_PROBLEM DETAILS_
Which lines hold the word "curve"? Copy each one.

_DATASET EXTRACT_
• • • •
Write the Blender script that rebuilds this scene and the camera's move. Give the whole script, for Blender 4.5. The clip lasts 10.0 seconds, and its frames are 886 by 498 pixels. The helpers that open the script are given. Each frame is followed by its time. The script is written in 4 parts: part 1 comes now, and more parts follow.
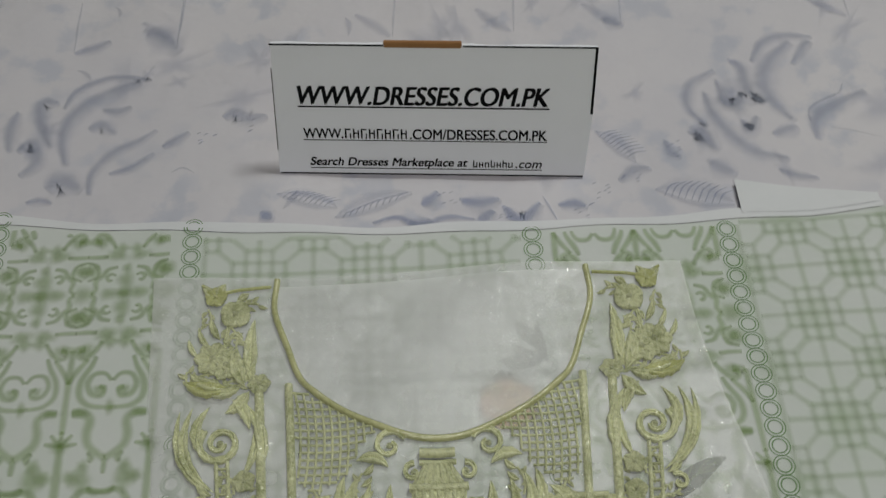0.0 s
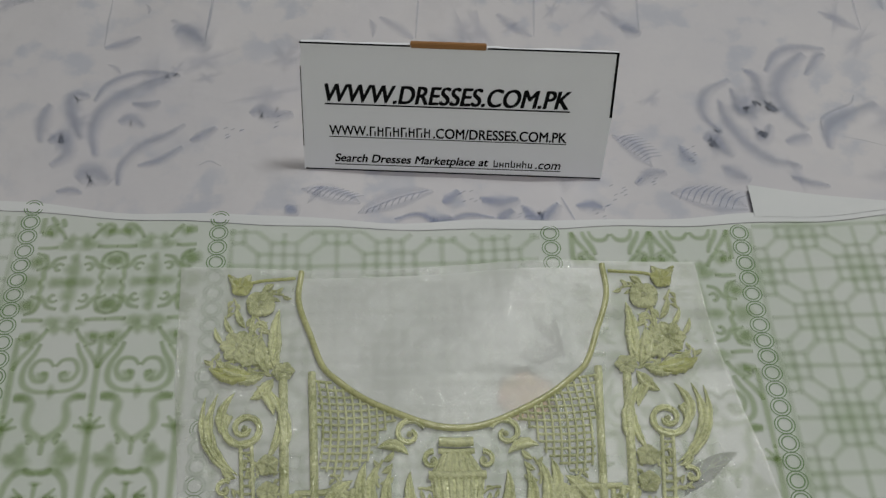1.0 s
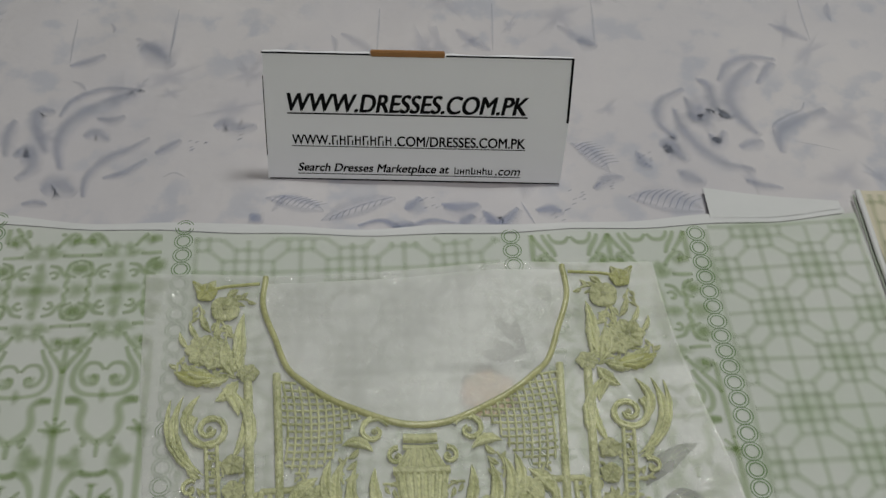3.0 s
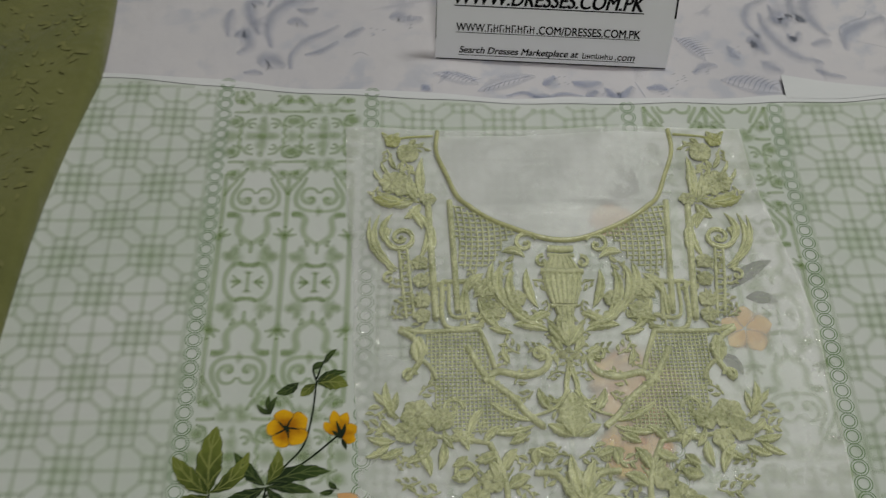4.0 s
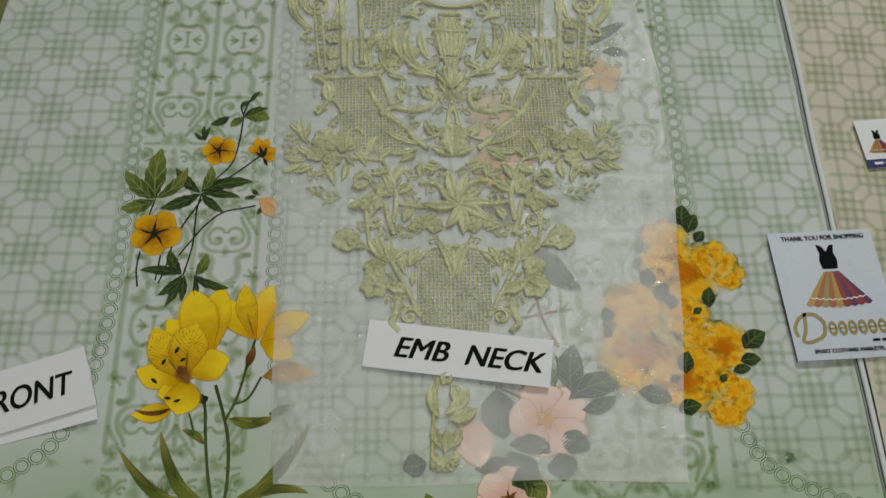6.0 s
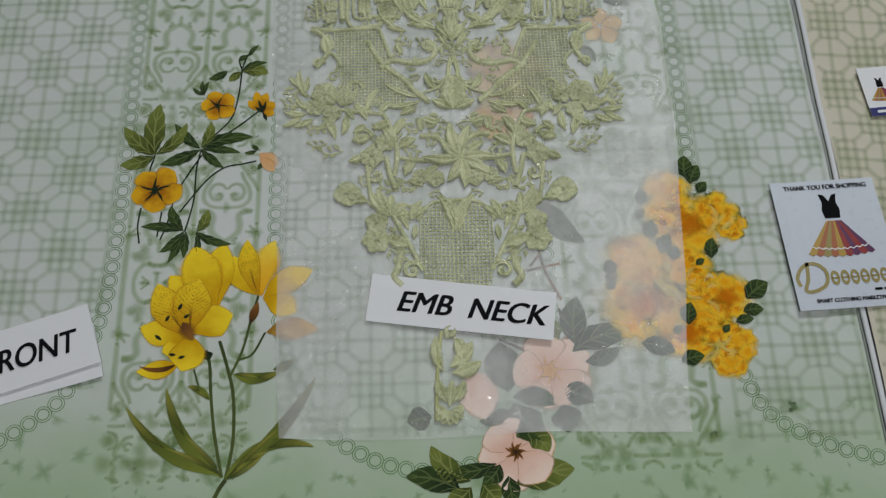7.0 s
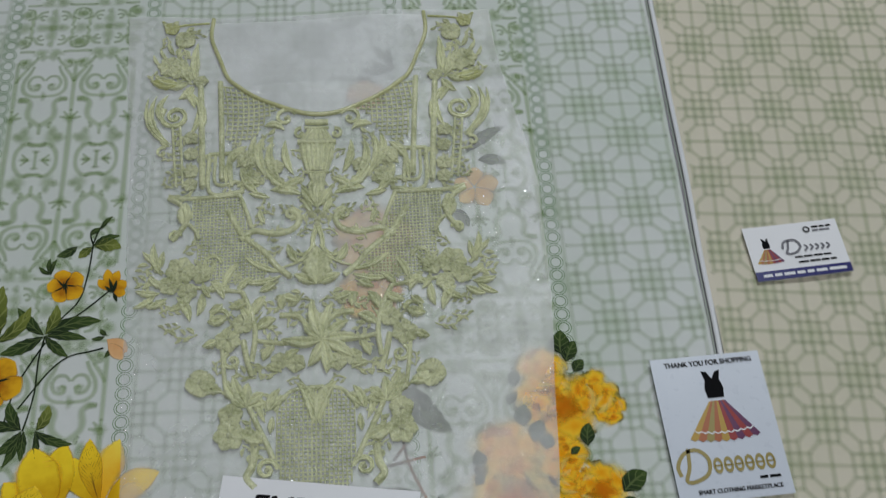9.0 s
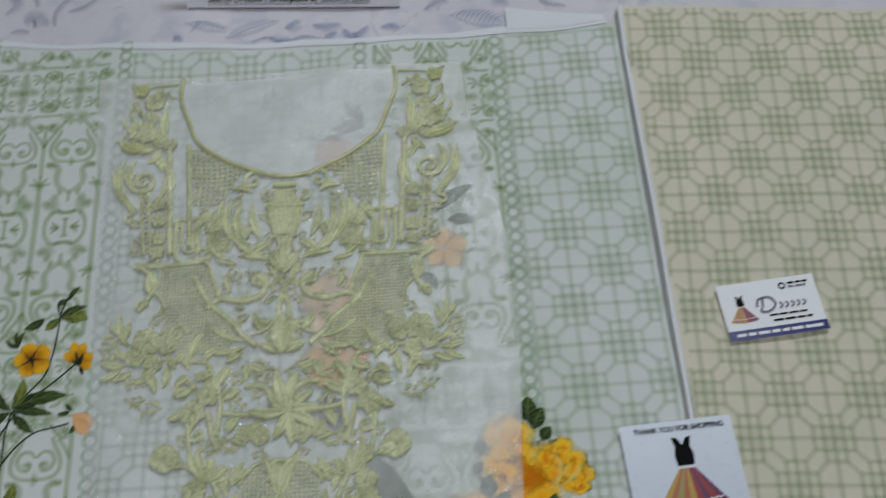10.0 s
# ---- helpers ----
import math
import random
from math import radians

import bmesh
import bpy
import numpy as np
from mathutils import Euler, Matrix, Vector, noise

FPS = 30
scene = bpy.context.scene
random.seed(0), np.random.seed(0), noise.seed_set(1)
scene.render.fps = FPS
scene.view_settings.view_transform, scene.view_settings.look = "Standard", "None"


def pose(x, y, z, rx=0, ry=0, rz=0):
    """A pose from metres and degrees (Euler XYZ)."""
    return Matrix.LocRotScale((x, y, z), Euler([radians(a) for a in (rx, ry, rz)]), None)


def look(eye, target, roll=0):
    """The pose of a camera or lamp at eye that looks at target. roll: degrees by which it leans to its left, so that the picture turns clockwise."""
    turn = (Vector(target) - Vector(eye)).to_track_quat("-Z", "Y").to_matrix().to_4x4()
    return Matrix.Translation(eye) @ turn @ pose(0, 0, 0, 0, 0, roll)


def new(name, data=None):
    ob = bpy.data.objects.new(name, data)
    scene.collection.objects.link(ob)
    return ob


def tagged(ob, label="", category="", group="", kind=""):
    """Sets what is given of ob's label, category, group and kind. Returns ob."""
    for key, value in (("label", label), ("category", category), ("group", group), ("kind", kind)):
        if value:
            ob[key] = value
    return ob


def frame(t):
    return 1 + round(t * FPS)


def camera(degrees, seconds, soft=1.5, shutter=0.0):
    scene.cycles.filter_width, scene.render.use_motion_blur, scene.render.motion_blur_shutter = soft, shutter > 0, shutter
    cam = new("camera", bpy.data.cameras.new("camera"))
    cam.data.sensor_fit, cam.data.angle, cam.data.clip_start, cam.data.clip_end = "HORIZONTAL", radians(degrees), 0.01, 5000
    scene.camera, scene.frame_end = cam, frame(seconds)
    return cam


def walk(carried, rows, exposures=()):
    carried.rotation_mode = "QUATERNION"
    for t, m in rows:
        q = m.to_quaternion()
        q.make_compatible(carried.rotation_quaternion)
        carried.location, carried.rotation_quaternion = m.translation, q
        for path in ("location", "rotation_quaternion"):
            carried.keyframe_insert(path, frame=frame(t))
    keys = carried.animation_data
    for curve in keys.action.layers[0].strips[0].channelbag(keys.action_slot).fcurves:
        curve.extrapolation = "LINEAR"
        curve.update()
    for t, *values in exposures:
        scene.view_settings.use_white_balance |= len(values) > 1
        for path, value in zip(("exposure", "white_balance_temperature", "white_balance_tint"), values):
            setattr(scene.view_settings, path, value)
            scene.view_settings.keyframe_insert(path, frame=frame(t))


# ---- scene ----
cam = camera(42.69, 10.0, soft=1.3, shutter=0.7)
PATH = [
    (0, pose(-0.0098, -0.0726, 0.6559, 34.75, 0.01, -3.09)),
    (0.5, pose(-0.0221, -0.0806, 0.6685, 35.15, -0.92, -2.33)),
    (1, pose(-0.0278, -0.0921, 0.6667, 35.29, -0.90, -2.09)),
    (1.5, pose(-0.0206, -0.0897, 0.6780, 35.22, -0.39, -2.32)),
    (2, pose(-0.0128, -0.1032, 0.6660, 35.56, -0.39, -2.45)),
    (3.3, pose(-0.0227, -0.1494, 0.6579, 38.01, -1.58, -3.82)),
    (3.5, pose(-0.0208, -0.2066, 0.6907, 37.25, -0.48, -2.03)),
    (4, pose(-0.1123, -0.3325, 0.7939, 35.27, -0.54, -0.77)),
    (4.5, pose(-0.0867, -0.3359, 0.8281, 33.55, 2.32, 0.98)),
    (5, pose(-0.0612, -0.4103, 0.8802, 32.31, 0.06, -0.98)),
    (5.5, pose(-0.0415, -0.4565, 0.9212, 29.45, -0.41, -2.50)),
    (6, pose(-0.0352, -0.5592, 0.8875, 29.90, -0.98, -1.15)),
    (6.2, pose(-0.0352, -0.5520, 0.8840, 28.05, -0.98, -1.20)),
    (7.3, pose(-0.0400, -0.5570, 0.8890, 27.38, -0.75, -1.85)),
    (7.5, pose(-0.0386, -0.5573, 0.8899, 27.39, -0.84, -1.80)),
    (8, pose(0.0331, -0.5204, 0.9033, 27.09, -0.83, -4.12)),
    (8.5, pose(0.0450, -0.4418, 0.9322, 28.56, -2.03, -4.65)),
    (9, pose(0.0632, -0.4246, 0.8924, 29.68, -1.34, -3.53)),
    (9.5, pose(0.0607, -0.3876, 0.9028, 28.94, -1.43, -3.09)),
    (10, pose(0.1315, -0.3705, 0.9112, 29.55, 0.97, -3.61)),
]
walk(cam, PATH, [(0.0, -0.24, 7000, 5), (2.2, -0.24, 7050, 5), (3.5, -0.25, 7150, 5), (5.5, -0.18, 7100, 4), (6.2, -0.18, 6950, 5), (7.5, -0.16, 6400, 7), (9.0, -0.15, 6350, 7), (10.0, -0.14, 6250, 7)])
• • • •
_EXPECTED ANSWER_
    for curve in keys.action.layers[0].strips[0].channelbag(keys.action_slot).fcurves:
        curve.extrapolation = "LINEAR"
        curve.update()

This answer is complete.